The area's agropole programme was launched on Saturday May 11 with a yearly target of 1,814 metric tones.
Government and a confederation of fish farmers in Bankim, Mayo Banyo Division of the Adamawa Region, SOCOPAM, have put together FCFA 530 million to step up fish production in the area from the current 453.6 metric tones per annum to 1,814 metric tones as well as boost its local processing and marketing. This is through the agropole programme that officially went underway in Bankim Subdivision on Saturday May 11.
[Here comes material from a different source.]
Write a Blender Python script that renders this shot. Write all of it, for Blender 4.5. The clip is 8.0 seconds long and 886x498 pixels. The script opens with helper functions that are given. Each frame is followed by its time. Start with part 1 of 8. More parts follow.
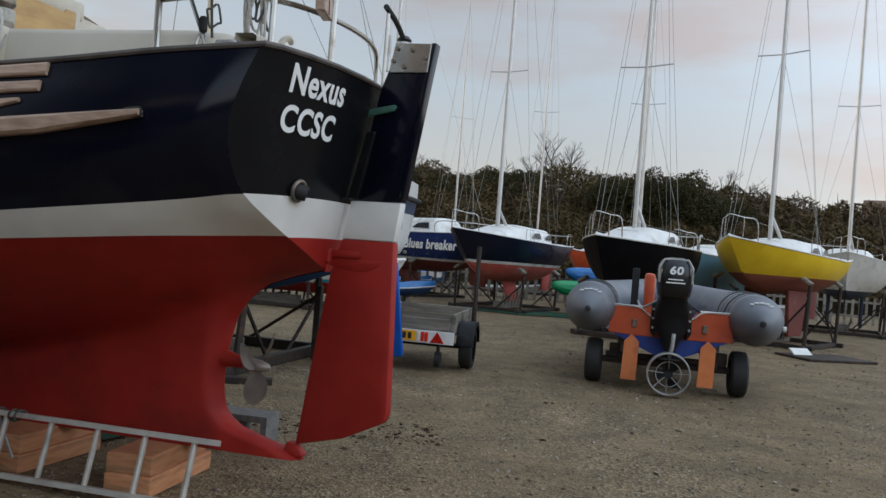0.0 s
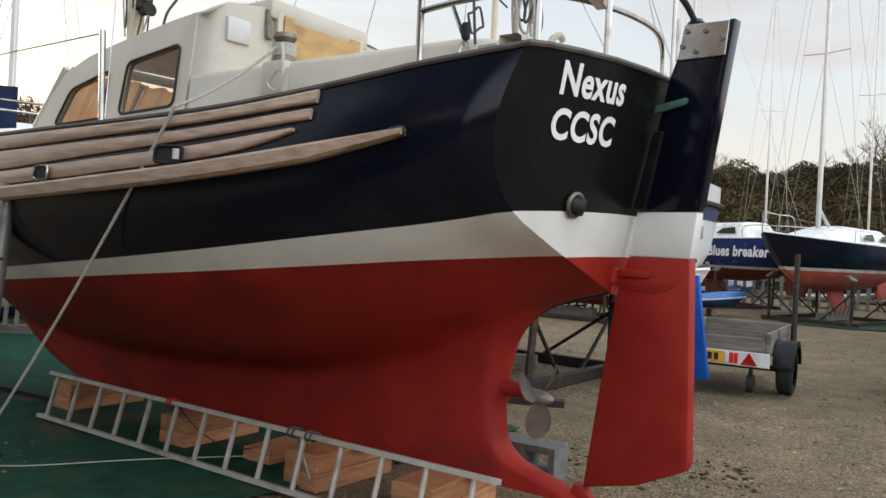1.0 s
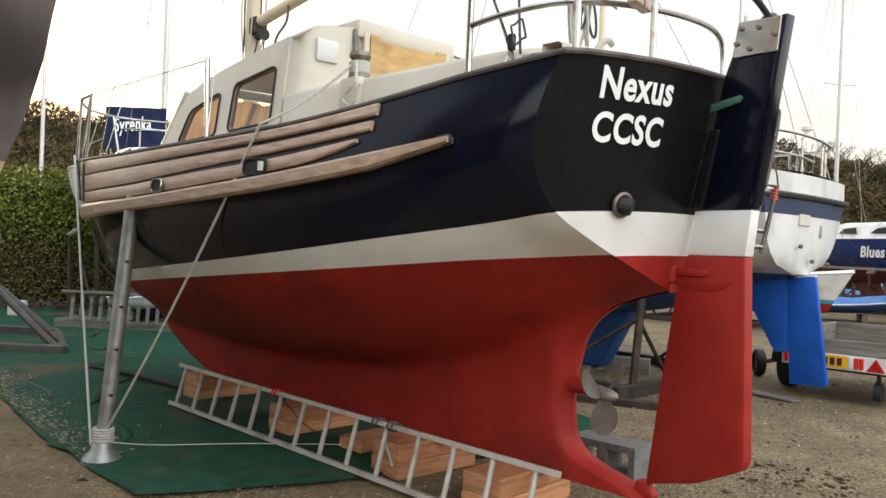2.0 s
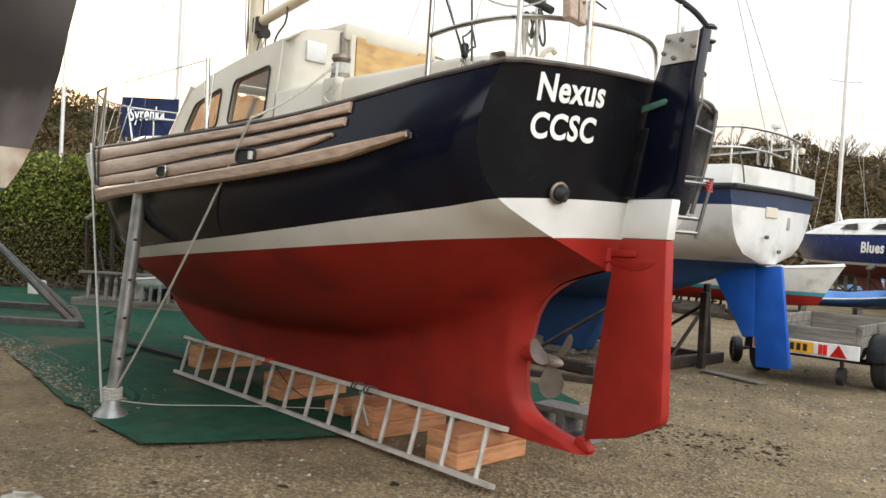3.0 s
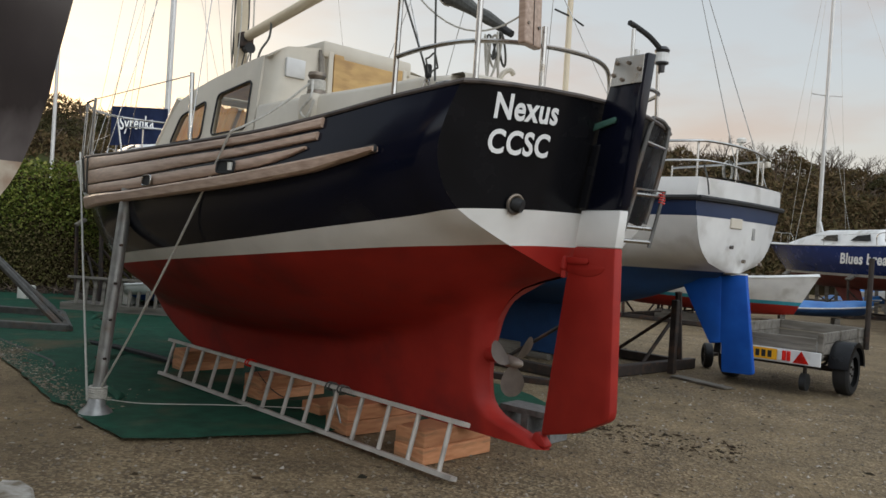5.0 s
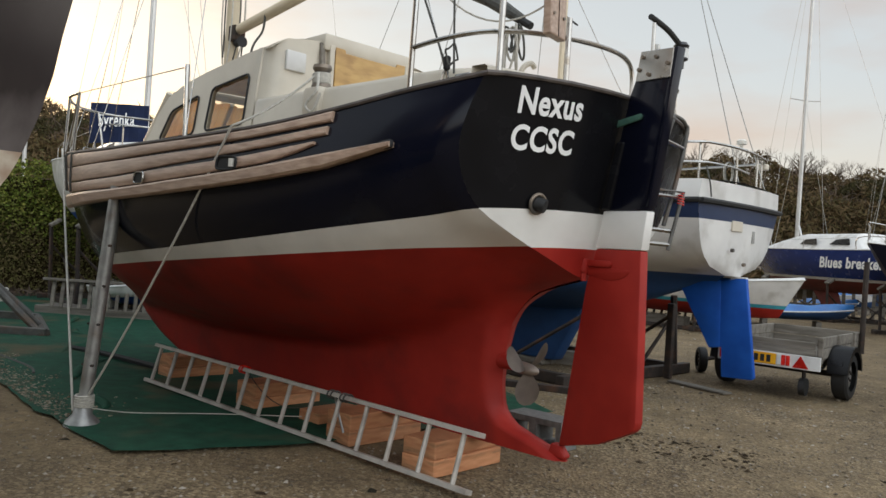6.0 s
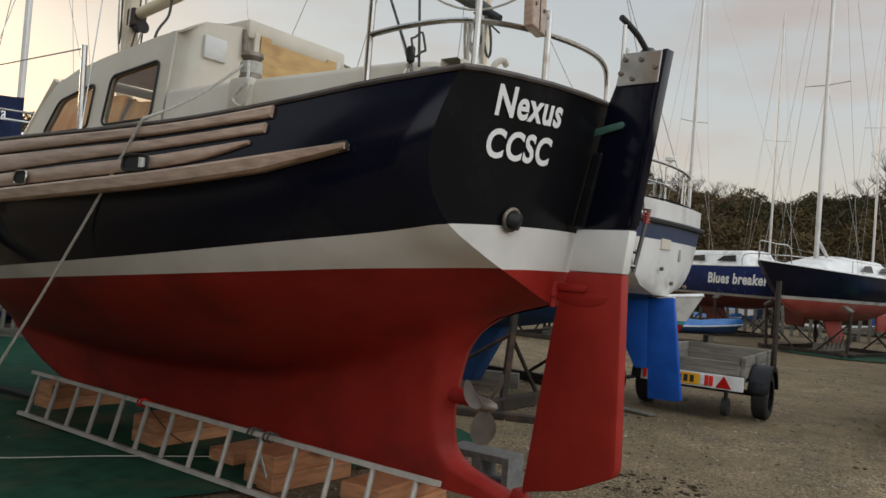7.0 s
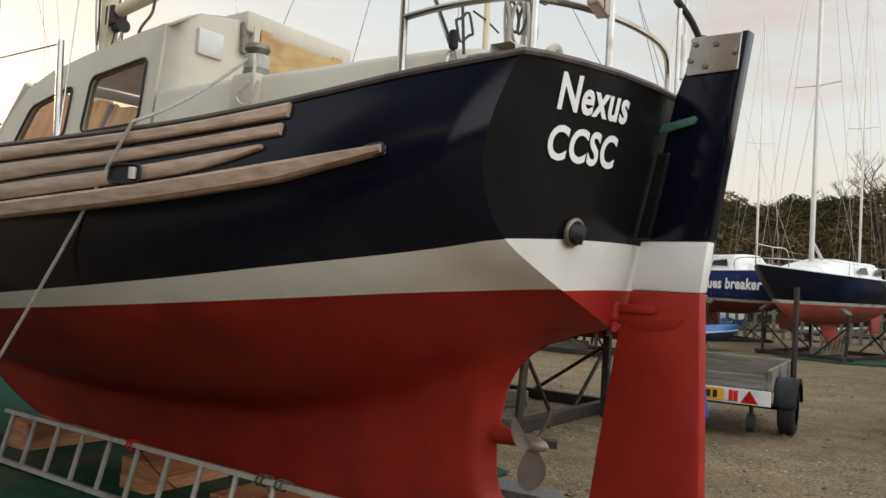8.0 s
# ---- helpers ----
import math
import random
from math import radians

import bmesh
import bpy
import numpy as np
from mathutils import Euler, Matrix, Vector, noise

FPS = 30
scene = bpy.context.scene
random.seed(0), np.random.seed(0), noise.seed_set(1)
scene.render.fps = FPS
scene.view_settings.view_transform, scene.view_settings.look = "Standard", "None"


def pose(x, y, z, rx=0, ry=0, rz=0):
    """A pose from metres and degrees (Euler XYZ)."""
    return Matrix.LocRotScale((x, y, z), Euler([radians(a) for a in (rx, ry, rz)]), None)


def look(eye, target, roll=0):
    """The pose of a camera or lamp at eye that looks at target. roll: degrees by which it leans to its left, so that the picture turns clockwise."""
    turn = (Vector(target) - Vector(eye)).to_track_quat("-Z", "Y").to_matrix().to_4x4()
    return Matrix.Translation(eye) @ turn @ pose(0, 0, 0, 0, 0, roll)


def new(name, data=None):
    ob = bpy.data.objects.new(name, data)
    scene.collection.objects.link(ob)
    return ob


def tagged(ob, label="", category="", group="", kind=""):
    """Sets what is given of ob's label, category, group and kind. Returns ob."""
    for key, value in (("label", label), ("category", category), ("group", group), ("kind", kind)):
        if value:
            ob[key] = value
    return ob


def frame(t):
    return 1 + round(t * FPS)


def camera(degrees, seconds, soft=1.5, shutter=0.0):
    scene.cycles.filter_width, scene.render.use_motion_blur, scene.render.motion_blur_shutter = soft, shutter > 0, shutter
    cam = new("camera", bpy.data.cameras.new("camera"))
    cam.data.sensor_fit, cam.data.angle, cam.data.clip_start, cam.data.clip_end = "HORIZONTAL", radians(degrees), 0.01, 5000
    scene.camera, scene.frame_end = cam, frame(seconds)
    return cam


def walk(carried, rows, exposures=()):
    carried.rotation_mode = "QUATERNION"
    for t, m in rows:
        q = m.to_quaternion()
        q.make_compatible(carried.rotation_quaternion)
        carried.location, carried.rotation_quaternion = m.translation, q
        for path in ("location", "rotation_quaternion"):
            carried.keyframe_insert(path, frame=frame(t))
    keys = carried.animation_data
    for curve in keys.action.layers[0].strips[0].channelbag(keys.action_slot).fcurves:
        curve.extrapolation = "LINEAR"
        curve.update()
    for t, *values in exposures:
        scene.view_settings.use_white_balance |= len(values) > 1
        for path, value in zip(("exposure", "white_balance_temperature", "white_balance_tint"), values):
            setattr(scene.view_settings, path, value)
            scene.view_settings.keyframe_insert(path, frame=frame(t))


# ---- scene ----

The government's share of the funding to the tune of FCFA 225 million comprises fishing equipment to the farmers, the construction of a young fish centre, a wharf for the sale of fish, a borehole at Biamo fishing village, some 11 km from Bankim town and a market in Bankim. There is also the rehabilitation of a cool store, a 500-m electric network, the rehabilitation of an 11-km access road from Bankim to Biamo, capacity building as well as the introduction of cage fish rearing at the Mapé dam. Meanwhile, the fish producers raised their counterpart funding of FCFA 305 million thanks to a local-based credit union, Rural Investment Credit.
Speaking during the launching ceremony, the National Coordinator of Agropole, Jean Claude Medou, said with the programme, Bankim fishermen could harvest 150 metric tones per month from artisanal fishing as well as 226 metric tones per quarter from commercial aquaculture. He noted that the State crafted the Agropole programme to bridge the demand/supply gap of agro-food, vegetal and forest products in the country. The State, Mr Medou said, imports about 170,000 metric tones of fish yearly amounting to FCFA 15 billion.
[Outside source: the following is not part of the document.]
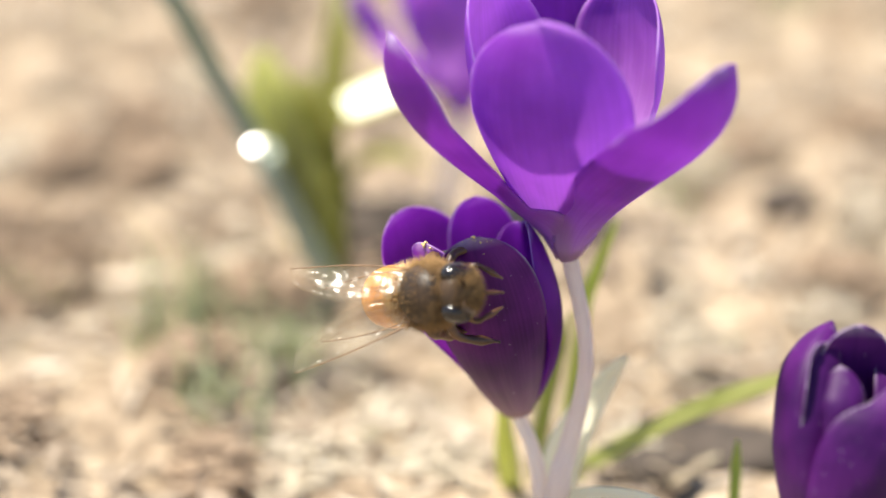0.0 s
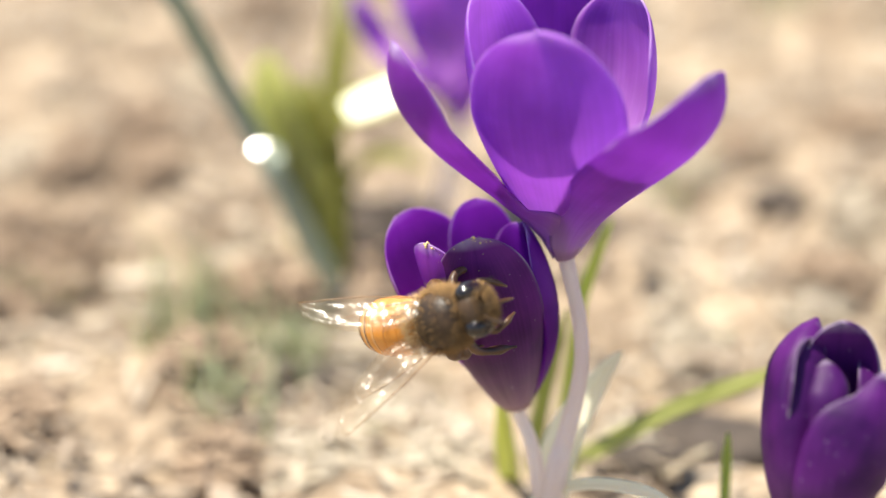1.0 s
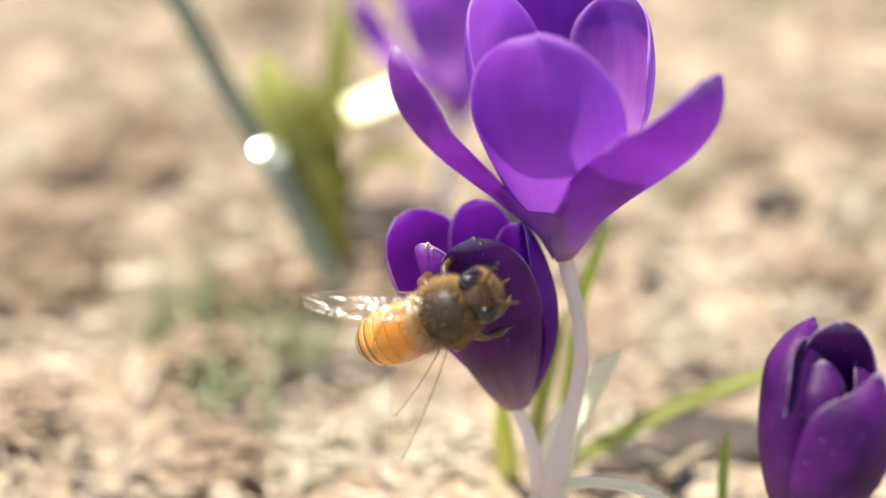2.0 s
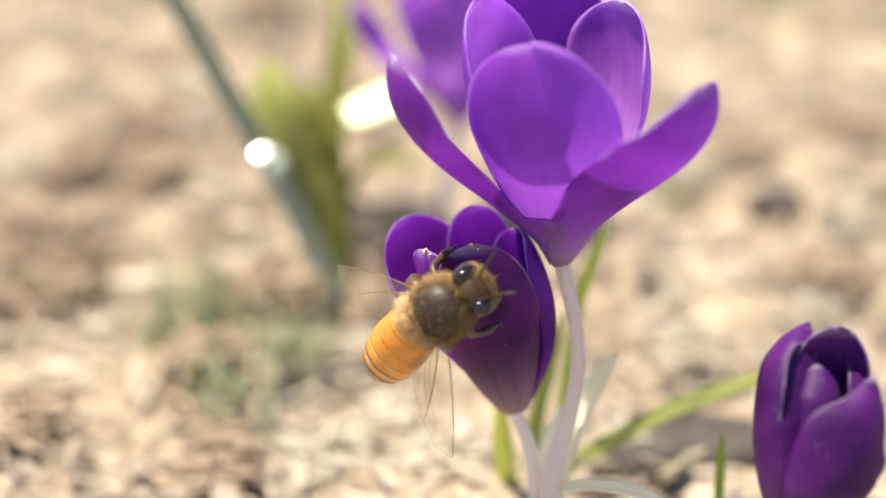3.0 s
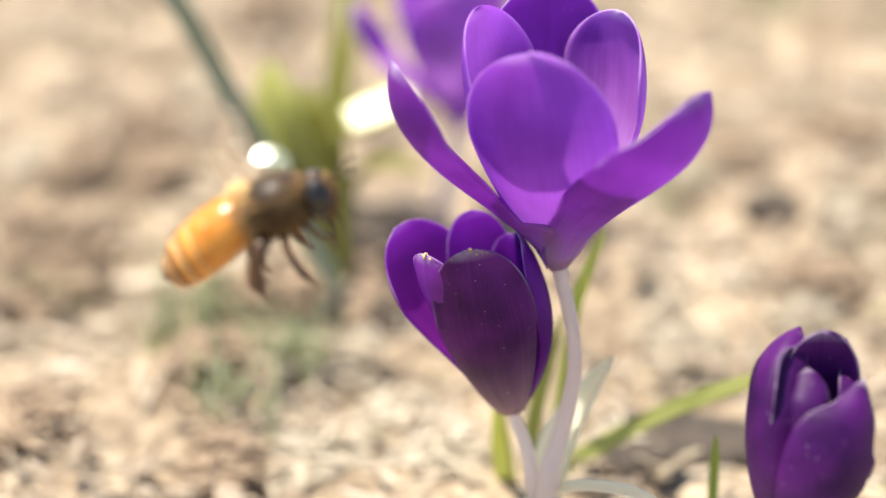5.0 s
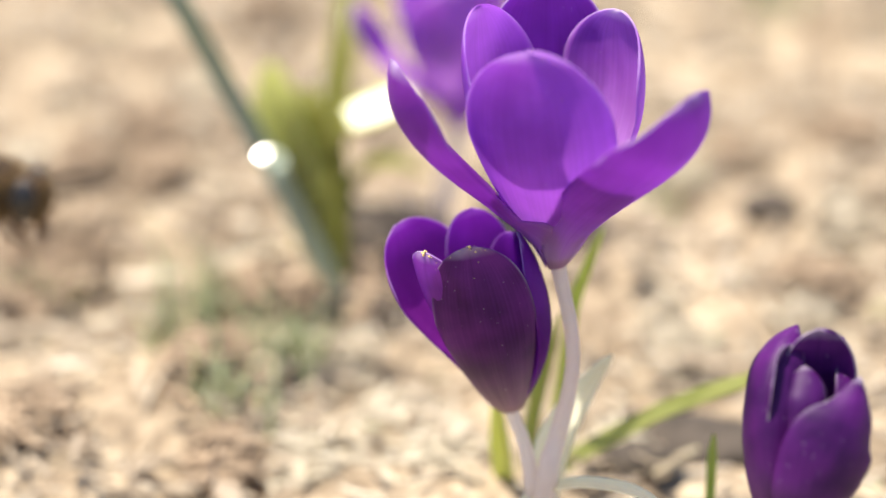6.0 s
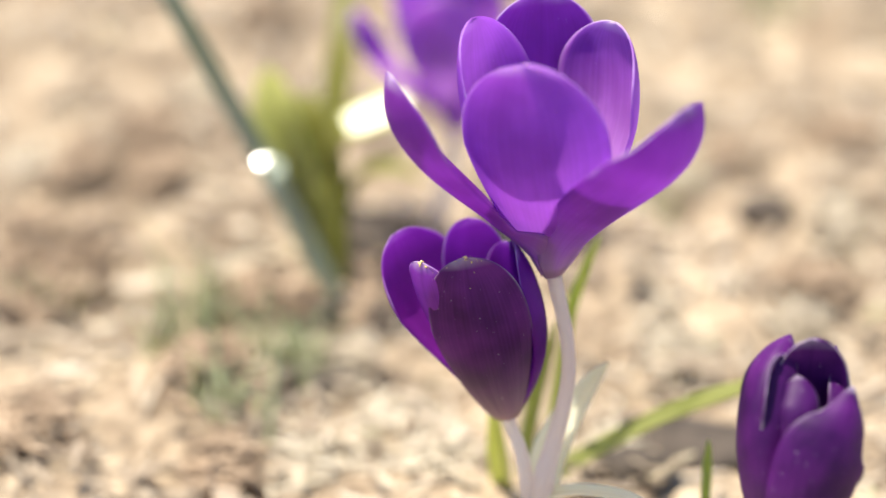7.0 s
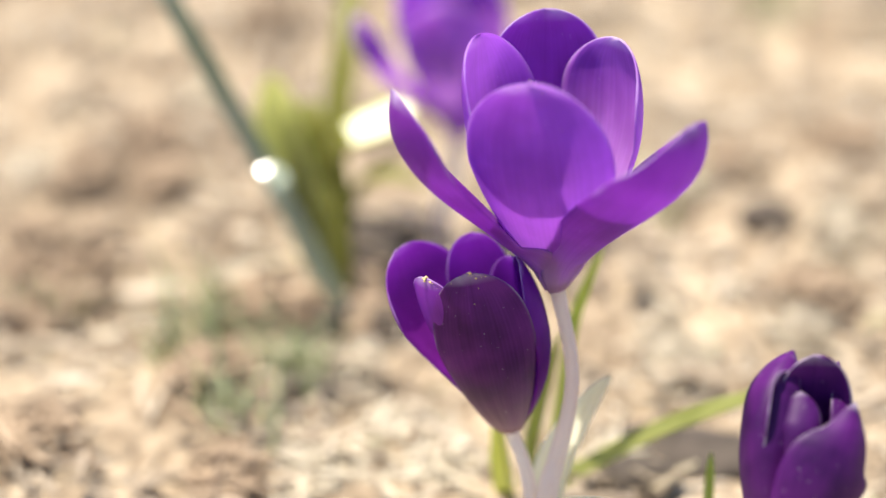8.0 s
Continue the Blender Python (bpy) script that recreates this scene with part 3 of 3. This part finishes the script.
crocus_b = half_open_crocus(pose(0.0058, 0.1252, 0.0193, 0, -12, 0), "half-open crocus in shaded deep purple, dusted with pollen")
tube("flower_tube", local(crocus_b, [(0.0086, 0.1215, -0.003), (0.0080, 0.1222, 0.010), (0.0071, 0.1236, 0.0162), (0.0060, 0.1250, 0.0188), (0.0055, 0.1254, 0.0208)]),
     [0.0011, 0.0008, 0.00062, 0.0006, 0.0007], TUBE, crocus_b, "pale lilac flower stem", n=20)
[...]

The Divisional Officer for Mayo Banyo Division, Boyomo Donatien, who chaired the ceremony said fish farming constitutes one of the mainstays of the people of Bankim and assisting them to boost production, processing and sale, as government has done through the agropole programme, was synonymous with improving their livelihoods and the area's socio-economic development. "The agropole programme in Bankim will not only transform the Subdivision and the entire Mayo Banyo Division given that we will multiply by four the actual fish production but will also boost youth employment in the area," he said.
A view corroborated by other speakers like the Mayor of Bankim, Djowe Philippe and the Secretary General of the federation of Bankim fish farmers, Wahoum Bruno Guillaume who both saw in the agropole programme a new dawn for the locality's over 10,000 fishermen from diverse nationalities who comb the over 3.3 billion cubic metrics of water of the Mbam and Mapé rivers to harvest fish for the thousand buyers from the West, North West, Centre and Adamawa regions as well as from neighbouring countries like Nigeria.
According to the modus operandi of the Agropole programme, the State support comes only when the beneficiary organ has mobilised its own counterpart funding. So far, the programme has been launched in Bomono; Littoral, Kribi; South and now Bankim; Adamawa Regions.